- _The task_:
Search the records for "scene" and copy each line that holds it.

----- The data -----

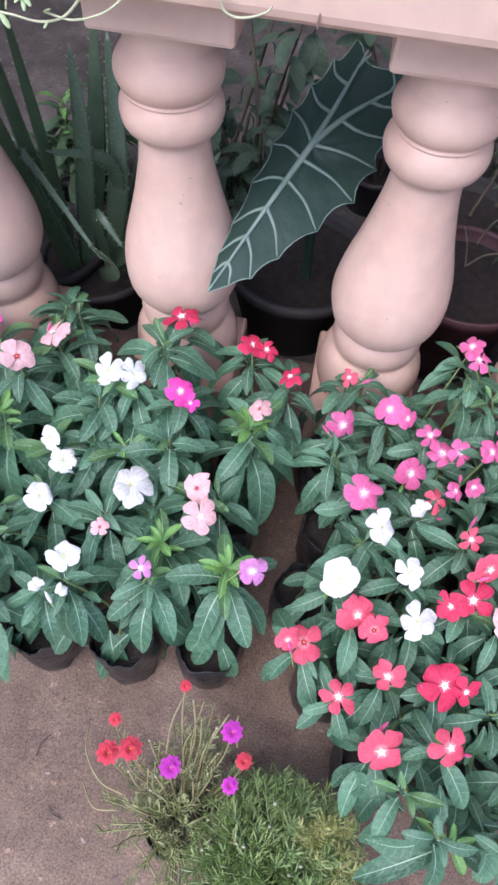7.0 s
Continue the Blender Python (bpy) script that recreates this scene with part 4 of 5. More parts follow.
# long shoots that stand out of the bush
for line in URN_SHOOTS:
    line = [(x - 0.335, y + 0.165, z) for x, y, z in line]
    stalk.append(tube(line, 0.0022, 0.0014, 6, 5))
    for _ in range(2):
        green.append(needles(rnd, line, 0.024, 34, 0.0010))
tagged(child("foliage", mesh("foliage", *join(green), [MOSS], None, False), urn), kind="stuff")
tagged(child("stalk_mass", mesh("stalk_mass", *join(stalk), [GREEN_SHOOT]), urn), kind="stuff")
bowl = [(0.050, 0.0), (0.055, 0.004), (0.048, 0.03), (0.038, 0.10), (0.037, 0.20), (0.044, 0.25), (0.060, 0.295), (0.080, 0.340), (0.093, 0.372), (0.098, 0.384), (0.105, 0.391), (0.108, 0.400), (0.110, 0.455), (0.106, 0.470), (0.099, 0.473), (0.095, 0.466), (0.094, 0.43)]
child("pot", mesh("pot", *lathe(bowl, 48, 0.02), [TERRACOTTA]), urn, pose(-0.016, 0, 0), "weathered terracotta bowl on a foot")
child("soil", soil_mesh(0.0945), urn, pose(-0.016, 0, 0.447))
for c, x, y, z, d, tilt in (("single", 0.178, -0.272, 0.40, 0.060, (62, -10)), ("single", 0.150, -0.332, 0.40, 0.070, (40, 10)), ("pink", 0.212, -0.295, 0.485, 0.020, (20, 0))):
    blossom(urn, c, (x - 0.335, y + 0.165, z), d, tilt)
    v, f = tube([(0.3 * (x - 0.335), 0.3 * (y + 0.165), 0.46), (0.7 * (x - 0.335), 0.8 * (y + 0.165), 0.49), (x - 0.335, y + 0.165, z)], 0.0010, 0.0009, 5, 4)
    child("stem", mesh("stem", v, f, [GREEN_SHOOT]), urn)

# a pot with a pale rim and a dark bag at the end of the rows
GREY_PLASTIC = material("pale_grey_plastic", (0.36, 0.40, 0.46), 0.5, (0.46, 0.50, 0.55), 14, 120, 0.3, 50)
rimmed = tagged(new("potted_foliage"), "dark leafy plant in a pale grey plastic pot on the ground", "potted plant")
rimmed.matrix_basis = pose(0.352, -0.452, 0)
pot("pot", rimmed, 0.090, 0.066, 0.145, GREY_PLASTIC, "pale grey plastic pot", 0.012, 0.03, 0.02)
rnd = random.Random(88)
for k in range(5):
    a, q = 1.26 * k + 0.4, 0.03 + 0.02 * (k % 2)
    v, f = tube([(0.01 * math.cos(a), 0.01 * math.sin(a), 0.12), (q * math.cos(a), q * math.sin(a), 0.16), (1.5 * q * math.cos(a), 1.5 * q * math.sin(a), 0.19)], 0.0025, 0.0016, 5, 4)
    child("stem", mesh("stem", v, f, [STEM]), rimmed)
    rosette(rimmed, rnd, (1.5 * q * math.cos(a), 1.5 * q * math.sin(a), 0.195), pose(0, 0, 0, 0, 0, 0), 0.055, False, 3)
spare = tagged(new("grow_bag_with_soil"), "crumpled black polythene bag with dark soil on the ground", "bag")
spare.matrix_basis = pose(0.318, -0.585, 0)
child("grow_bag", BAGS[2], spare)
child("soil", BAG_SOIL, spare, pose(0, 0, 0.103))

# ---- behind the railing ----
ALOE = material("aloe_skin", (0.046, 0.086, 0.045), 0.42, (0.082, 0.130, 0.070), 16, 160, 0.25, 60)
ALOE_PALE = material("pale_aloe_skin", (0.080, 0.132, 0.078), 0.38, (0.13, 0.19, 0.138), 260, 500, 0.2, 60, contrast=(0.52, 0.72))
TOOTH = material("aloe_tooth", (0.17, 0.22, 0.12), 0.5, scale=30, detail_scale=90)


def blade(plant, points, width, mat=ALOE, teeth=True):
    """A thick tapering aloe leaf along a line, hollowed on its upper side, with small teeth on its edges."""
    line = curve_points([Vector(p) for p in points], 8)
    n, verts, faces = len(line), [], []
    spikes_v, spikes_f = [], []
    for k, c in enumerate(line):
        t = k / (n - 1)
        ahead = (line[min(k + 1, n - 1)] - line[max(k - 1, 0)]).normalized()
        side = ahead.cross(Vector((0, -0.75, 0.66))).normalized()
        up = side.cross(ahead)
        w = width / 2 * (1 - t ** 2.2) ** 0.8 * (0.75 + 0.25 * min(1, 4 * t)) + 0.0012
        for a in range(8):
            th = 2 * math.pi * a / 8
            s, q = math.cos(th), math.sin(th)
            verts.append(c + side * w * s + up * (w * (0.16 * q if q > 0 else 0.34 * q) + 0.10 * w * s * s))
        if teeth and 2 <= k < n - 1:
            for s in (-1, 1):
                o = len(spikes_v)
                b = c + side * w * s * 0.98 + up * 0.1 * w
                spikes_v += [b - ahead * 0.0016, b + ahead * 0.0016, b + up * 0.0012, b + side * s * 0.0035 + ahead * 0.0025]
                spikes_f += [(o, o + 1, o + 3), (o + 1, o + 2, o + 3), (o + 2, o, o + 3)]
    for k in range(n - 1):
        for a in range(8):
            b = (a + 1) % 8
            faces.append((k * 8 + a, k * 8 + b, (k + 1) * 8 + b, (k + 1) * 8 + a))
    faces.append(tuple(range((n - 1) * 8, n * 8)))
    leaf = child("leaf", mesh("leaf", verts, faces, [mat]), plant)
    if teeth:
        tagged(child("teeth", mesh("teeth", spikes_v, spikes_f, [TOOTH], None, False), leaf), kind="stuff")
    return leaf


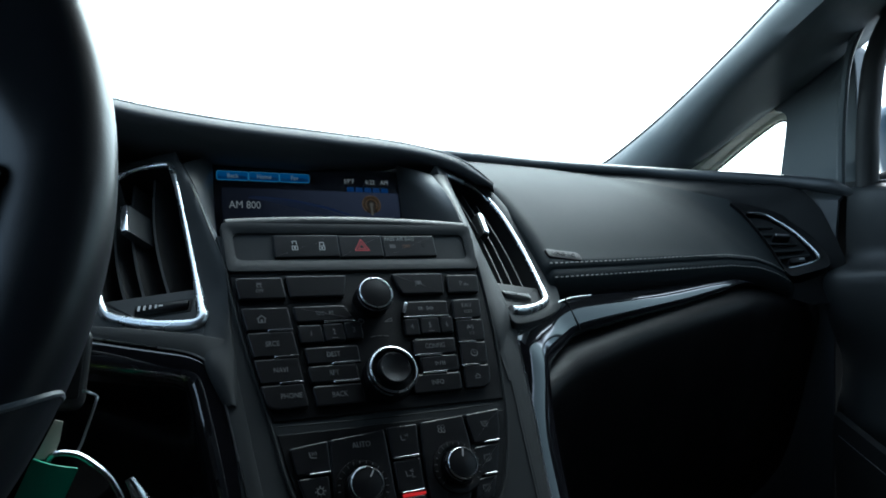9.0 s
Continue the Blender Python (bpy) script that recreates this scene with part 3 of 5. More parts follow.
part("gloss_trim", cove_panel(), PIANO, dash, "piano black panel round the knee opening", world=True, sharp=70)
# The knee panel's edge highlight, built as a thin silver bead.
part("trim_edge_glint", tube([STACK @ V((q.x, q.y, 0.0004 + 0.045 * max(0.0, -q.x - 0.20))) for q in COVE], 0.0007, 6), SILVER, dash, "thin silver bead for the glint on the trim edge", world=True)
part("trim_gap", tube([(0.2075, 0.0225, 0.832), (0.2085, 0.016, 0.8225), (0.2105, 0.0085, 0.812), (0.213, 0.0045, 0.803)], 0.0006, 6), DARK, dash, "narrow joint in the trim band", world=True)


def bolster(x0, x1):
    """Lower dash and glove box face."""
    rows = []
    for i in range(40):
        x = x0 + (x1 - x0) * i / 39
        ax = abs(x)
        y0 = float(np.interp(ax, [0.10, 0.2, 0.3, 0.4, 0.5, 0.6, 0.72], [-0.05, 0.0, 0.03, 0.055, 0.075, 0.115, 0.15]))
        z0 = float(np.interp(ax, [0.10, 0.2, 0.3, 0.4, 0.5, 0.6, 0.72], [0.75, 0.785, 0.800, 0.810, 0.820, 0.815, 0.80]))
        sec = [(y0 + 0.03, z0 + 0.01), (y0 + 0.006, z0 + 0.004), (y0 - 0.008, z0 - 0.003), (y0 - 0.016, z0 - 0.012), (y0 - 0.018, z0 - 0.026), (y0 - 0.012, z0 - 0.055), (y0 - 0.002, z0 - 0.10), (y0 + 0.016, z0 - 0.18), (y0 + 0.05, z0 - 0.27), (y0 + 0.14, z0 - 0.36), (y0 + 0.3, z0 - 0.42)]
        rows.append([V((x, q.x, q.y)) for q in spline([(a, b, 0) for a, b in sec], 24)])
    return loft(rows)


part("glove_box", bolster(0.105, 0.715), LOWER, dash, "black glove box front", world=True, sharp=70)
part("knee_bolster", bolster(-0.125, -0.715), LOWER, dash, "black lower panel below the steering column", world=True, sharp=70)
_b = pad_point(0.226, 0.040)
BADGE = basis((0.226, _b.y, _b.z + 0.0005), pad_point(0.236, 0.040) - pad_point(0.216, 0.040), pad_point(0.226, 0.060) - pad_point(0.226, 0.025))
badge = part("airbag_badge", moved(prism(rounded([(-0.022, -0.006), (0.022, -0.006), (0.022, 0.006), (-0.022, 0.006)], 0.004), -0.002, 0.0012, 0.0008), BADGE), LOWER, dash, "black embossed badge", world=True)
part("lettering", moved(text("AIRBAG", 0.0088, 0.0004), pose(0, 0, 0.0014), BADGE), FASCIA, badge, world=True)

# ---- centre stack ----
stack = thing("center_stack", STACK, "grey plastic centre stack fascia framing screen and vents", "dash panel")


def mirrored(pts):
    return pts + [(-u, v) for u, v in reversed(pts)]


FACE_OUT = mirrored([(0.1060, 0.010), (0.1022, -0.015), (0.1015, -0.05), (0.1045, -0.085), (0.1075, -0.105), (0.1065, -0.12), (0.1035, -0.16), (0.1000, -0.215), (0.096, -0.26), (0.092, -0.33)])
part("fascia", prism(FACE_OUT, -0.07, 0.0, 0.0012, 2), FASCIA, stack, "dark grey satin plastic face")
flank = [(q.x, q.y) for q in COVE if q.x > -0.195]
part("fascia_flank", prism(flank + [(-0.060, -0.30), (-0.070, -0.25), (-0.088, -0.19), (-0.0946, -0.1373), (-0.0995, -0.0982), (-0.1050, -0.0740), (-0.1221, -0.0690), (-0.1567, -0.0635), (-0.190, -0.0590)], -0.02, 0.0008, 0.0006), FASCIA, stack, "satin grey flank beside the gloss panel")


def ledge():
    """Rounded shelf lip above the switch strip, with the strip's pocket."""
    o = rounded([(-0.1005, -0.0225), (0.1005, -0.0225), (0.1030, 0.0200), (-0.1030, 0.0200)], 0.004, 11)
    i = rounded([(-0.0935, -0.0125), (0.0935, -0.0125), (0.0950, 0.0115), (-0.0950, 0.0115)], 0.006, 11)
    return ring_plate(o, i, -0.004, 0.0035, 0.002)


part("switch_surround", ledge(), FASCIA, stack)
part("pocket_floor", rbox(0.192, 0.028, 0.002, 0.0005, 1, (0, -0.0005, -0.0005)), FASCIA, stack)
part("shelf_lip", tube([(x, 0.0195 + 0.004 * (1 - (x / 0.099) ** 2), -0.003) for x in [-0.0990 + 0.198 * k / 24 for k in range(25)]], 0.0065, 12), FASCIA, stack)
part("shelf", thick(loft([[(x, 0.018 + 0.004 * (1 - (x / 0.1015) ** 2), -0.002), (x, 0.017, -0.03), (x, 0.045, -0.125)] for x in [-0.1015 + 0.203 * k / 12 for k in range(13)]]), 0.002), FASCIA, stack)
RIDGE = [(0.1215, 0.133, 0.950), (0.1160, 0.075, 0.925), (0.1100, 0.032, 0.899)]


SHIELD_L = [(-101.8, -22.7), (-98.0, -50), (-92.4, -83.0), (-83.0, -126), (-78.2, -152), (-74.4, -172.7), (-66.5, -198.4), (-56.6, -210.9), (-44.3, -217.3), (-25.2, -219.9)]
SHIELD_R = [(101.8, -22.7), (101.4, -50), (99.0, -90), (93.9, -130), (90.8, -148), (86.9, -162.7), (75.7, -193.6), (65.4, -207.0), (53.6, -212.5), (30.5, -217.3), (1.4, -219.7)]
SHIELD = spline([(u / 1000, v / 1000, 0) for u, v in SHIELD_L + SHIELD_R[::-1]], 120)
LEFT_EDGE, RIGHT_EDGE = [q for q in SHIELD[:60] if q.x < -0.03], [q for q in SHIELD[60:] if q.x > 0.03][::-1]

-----

- _Output for this task_:
Continue the Blender Python (bpy) script that recreates this scene with part 4 of 5. More parts follow.
Continue the Blender Python (bpy) script that recreates this scene with part 3 of 5. More parts follow.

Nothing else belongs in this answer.